12. Data management: archiving principles in a file-based environment

The core actions in file-based archiving pertain to bit preservation, i.e., a set of actions that maintain the integrity of the digital data (“bitstreams”) that are being managed by the responsible institution.Actions beyond bit preservation will ultimately be needed when the formatting of the content is obsolescent. The most common action will be format migration, although (as noted in section 10 comments) there may be contexts in which system emulation is required. While bit preservation decisions may be left to information technology specialists and appropriate software and hardware applications, the actions beyond bit preservation will benefit from the involvement of people with curatorial responsibilities. What is at stake requires consideration of the significant properties of the content, the makeup of the research community being served, and an assessment of format obsolescence and the options for the new target formats.Data management must observe the following core principles:

  • Files are generally placed in storage systems by copying. This process must produce duplicates that are verifiably identical to the originals. This process of data integrity checking can be achieved through the prior creation of a checksum, also known as a hash or digest. The process of verification should take place immediately after the creation of the copy, ideally as an automated procedure.
  • The ongoing data integrity of file-based content must be checked at regular intervals to ensure that it can be read exactly as it was written, with no errors or changes.
  • Depending on the original file format however, it may be desirable to transcode to a new target format rather than simply copy from the original file (see sections 10 & 11). This process is known as format migration.
  • Digital content, whether file- or carrier-based, must be copied to a new physical carrier before uncorrectable errors occur. When the original and target formats are the same, this process is known as refreshment or media migration.
  • It is essential to keep at least two digital preservation copies, ideally more, and to use further dedicated copies for access as appropriate. The preservation copies should be kept in different geographic locations whenever possible. Additional security may also be provided by the use of different storage technologies for each set of preservation copies. When choosing which technologies to use, it should be borne in mind that a strategy will only be as strong as its weakest link.
  • Access copies should be made whenever possible. Unlike archival master files however, such access or distribution copies may be subjectively modified, depending on the requirements of users. Data reduction may also be employed when compatible with user requirements. As with the creation of archival masters, careful documentation of all parameters and procedures employed is essential.
  • Where possible, checks to ensure data integrity should be automated, as is possible with equipment within trusted digital repositories. If this is not possible, then manual checks will need to be undertaken, on a statistically significant basis.
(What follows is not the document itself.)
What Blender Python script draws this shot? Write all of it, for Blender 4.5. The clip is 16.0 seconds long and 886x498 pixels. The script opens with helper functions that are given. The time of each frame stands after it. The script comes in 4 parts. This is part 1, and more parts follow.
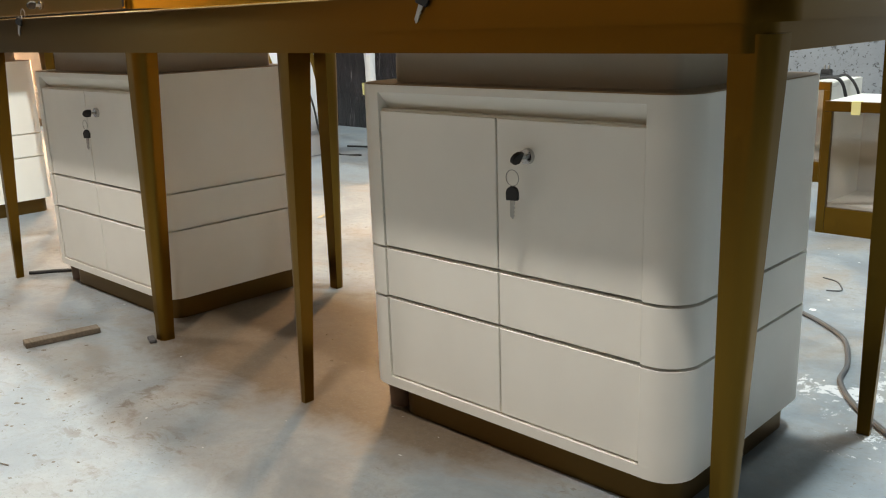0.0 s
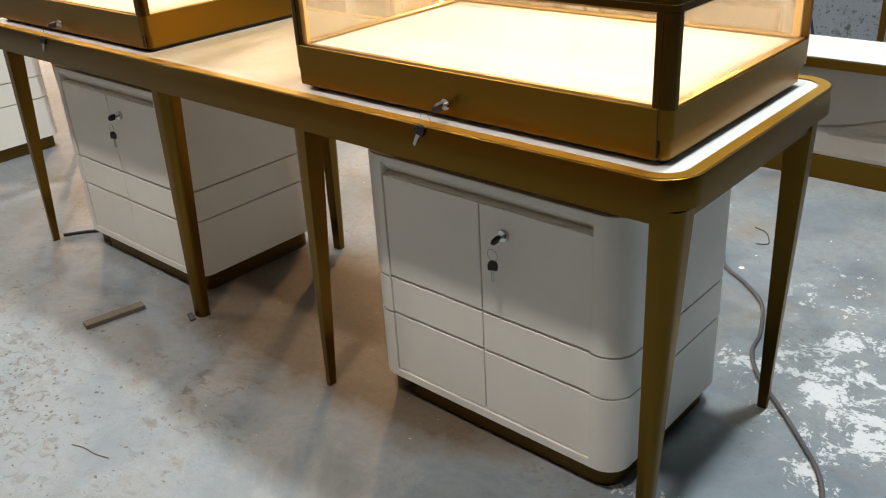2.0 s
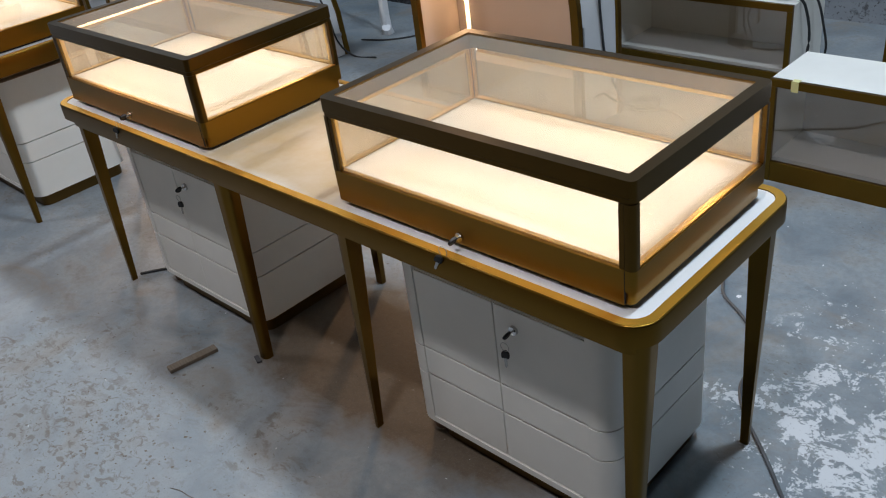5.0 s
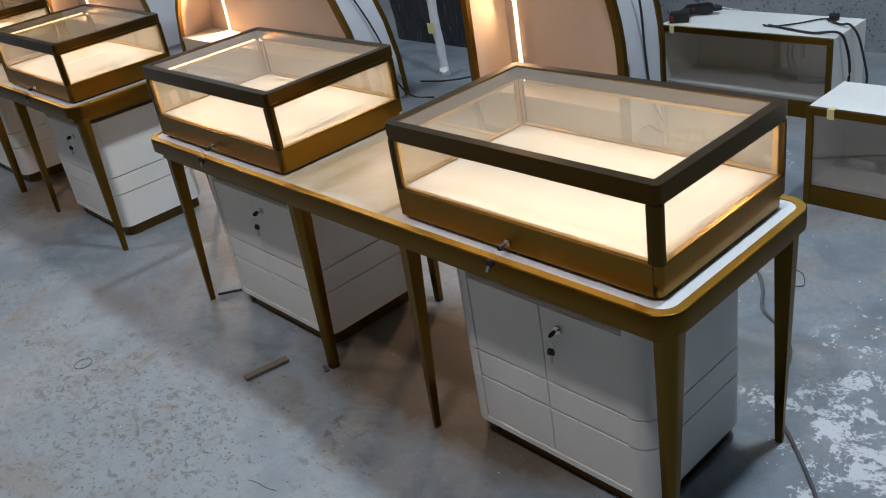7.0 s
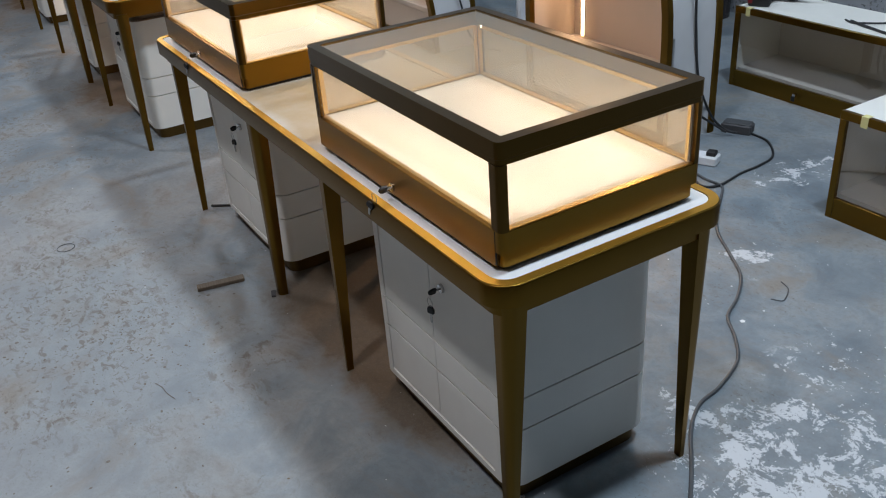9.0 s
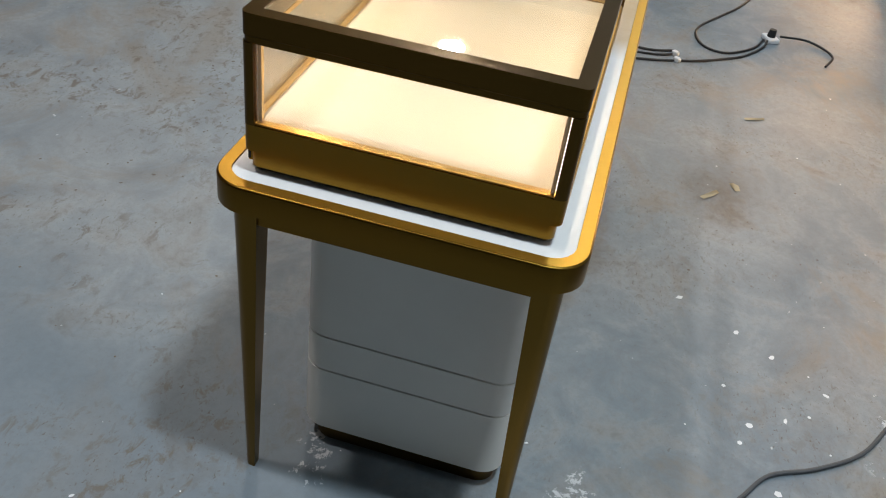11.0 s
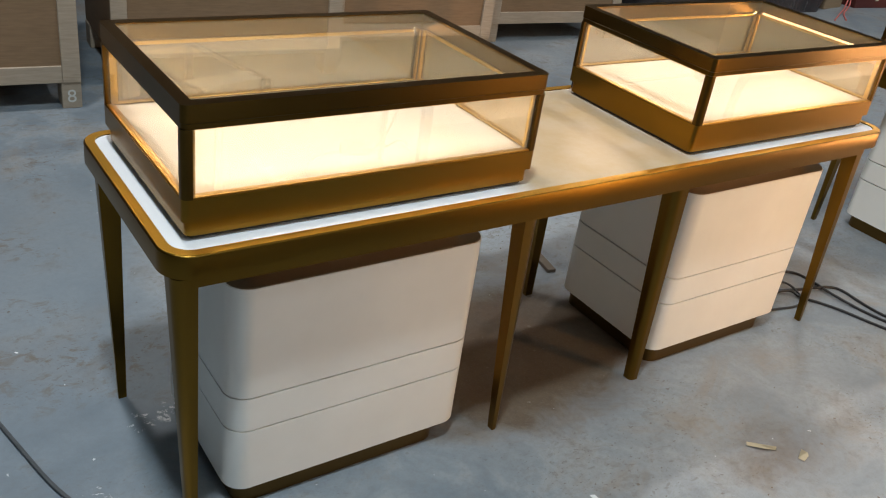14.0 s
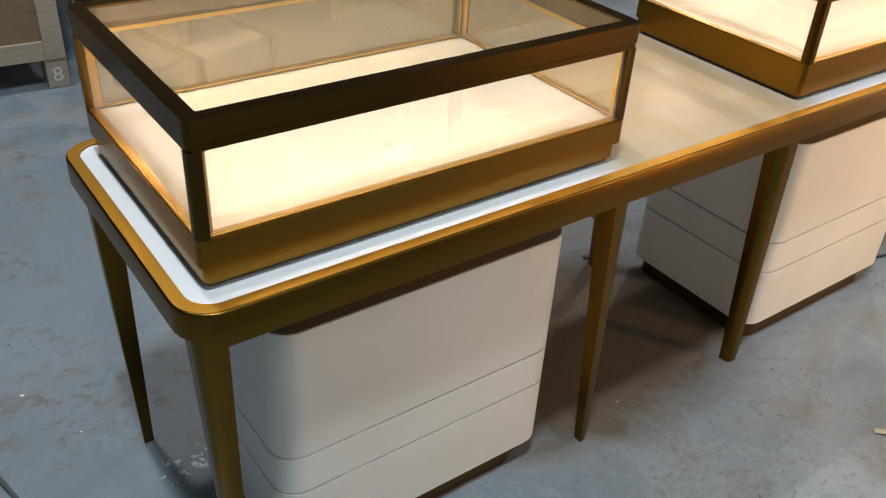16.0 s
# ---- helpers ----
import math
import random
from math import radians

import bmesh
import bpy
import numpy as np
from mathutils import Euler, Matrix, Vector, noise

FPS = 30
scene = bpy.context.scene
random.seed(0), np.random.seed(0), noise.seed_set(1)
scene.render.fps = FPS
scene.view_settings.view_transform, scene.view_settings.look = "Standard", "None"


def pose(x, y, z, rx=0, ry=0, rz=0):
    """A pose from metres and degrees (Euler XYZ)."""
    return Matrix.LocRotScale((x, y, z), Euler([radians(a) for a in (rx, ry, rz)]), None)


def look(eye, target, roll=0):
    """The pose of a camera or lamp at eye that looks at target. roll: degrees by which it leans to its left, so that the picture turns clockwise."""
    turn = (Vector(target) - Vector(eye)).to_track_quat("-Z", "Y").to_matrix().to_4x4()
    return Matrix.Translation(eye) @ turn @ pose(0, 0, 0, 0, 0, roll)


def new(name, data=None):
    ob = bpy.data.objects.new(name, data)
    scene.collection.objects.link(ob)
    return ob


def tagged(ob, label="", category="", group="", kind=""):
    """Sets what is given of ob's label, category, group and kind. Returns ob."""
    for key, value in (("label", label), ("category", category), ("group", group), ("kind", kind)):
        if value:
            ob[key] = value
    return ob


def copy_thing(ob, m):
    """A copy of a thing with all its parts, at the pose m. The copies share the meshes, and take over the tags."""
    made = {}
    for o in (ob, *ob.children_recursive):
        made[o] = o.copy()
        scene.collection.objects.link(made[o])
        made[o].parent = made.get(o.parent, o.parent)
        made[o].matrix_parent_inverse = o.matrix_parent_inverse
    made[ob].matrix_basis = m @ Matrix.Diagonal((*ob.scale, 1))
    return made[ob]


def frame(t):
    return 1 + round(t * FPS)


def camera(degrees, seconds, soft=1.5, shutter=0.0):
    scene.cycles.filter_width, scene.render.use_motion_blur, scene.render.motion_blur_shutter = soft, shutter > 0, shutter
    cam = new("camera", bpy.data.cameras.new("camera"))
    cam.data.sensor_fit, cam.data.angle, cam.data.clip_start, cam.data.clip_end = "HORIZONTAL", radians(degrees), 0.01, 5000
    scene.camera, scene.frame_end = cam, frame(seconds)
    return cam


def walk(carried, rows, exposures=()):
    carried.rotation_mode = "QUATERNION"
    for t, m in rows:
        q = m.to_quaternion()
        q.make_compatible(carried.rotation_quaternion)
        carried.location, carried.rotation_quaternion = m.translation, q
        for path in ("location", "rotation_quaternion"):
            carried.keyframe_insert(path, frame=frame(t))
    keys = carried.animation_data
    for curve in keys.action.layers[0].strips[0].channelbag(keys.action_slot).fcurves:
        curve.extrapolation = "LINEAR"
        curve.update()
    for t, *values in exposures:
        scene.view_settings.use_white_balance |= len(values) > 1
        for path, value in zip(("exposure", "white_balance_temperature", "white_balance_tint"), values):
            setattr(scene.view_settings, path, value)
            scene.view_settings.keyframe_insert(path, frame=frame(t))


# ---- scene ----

Comment:While these principles apply equally to any form of file-based preservation, the relatively large file sizes and time-based nature of audiovisual content demand that storage and bandwidth capacities be considered carefully. Essentially, these principles are the same as those recommended for the analogue world. One fundamental difference, however, is the qualitative dimension of the file-based digital world, which permits objective validation of the integrity of recordings. Regular data integrity monitoring is amongst the core obligations of digital preservation routines. Digital carriers and systems can and do fail, without warning, at any time. Strategies for minimising risks to digital archives are greatly supported by networking between the primary collection, the user and backup archives.